Berbagai perubahan negatif yang terjadi itu sangat dirasakan oleh warga Tongke-Tongke. Celakanya, kala itu mereka tidak tahu apa yang harus diperbuat untuk memperbaiki kondisi lingkungannya. Untung kemudian muncul seorang tokoh masyrakat desa bernama Haji Toyyeb. Ia melihat dan menyimpulkan, bahwa akar masalah semua ini adalah karena mangrove yang semakin punah. Haji Toyyeb lantas melakukan gerakan penanaman kembali mangrover di pesisir desanya. Tahun 1985, bersama dengan masyarakat desa, pria ini membentuk kelompok yang dinamakan ACI (Aku Cinta Indonesia). Mereka menanam kembali mangrove di areal kurang lebih 5 hektar di sekitar pantai desa.Tak heran, muncul semboyan di kalangan warga yang berbunyi ”tiada hari tanpa menanam mangrove”.

Berkat kerja keras dan ketekunan mereka, daerah yang ditanami mangrove semakin luas. Sampai saat ini diperkirakan 786 hektar lahan pesisir di desa itu telah dihijaukan kembali dengan mangrove. Kebanyakan jenis mangrove yang ditanam didominasi oleh Rhizopora sp., terutama Rhizopora mucronata. Jenis ini, menurut pengalaman masyarakat, cocok ditanam di daerah pesisir yang tanahnya agak berlumpur.

Ketekunan Haji Toyyeb dan kelompoknya telah menjadikan Desa Tongke-Tongke menjadi sebuah desa yang berhasil merehabilitasi kawasan hutan mangrovenya. Hasilnya,desa ini terbentengi dengan mangrove. Intrusi air laut di sumber-sumber air tawar penduduk hampir tidak ada lagi. Demikian pula ncaman angin dan gelombang besar sudah dapat dicegah. Belum lagi para nelayannya menjadi lebih mudah menangkap ikan karena hutan mangrove tersebut menyediakan banyak sumberdaya perikanan. Tongke-Tongke akhirnya mendapat Kalpataru, penghargaan tertinggi di bidang lingungan hidup Indonesia. Desa-desa lain di kawasan tersebut dan dari penjuru nusantara berdatangan untuk belajar pengalaman mereka.
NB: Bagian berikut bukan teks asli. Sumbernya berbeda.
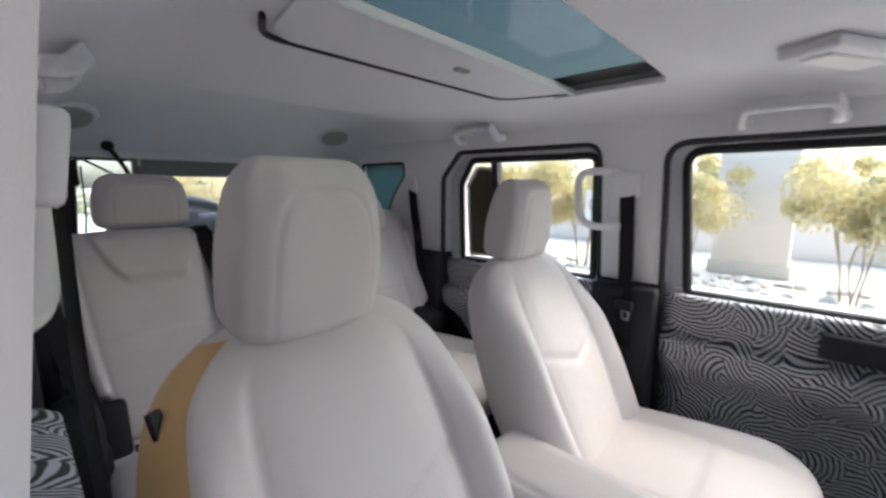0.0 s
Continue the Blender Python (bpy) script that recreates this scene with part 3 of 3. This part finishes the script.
# ---- console between the front seats ----
console = thing("centre_console", "black centre console with cream armrest lid and glossy rear panel", "console")
part("body", box(-0.02, 0.165, -0.45, 0.555, FLOOR, 0.975, 0.02, 3), BLACK, console)
lid = line((0, 0.07, 0.995), (0.5, 0.29, 1.012), (1, 0.535, 1.012))
part("armrest_lid", pillow(lid, lambda s: 0.09, lambda s: 0.04, 0.075, lambda u, s: crease((abs(u) - 0.75) * 0.09, 0.006, 0.003), 4.0, (0.08, 0.06), 0.03, 80, 50), LEATHER, console, "cream leather armrest lid")
REAR = pose(0.0725, 0.588, 0.825, 14, 0, 0)
panel = part("rear_panel", turned(box(-0.092, 0.092, -0.014, 0.014, -0.24, 0.185, 0.012, 3), REAR), GLOSS, console, "glossy black rear panel")
for dx in (-0.042, 0.042):
    vent = part("air_vent", turned(box(-0.034, 0.034, 0.010, 0.019, 0.085, 0.165, 0.004), REAR), BLACK, console)
    vent.data.transform(Matrix.Translation((dx, 0, 0)))
    for k in range(4):
        part("slat", turned(box(-0.031, 0.031, 0.012, 0.023, 0.096 + 0.017 * k, 0.100 + 0.017 * k, 0), Matrix.Translation((dx, 0, 0)) @ REAR), BLACK, vent)
    part("tab", turned(box(-0.003, 0.003, 0.020, 0.027, 0.11, 0.14, 0.001), Matrix.Translation((dx, 0, 0)) @ REAR), CHROME, vent, "small chrome tab")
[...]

Barangkali ada yang mengatakan, “Andai kita menanam mangrove belasan tahun lalu,” atau, “Kalau saja kita tidak menebang habis mangrove itu...” dan sebagainya. Sekarang, penyesalan dan perandaian itu tak lagi berguna. Lebih baik terlambat daripada tidak sama sekali. Menanam dan melestarikan mangrove, mudah-mudahan dapat menjadi salah satu penebus kesalahan kita semua kepada anak cucu di masa mendatang. Semoga.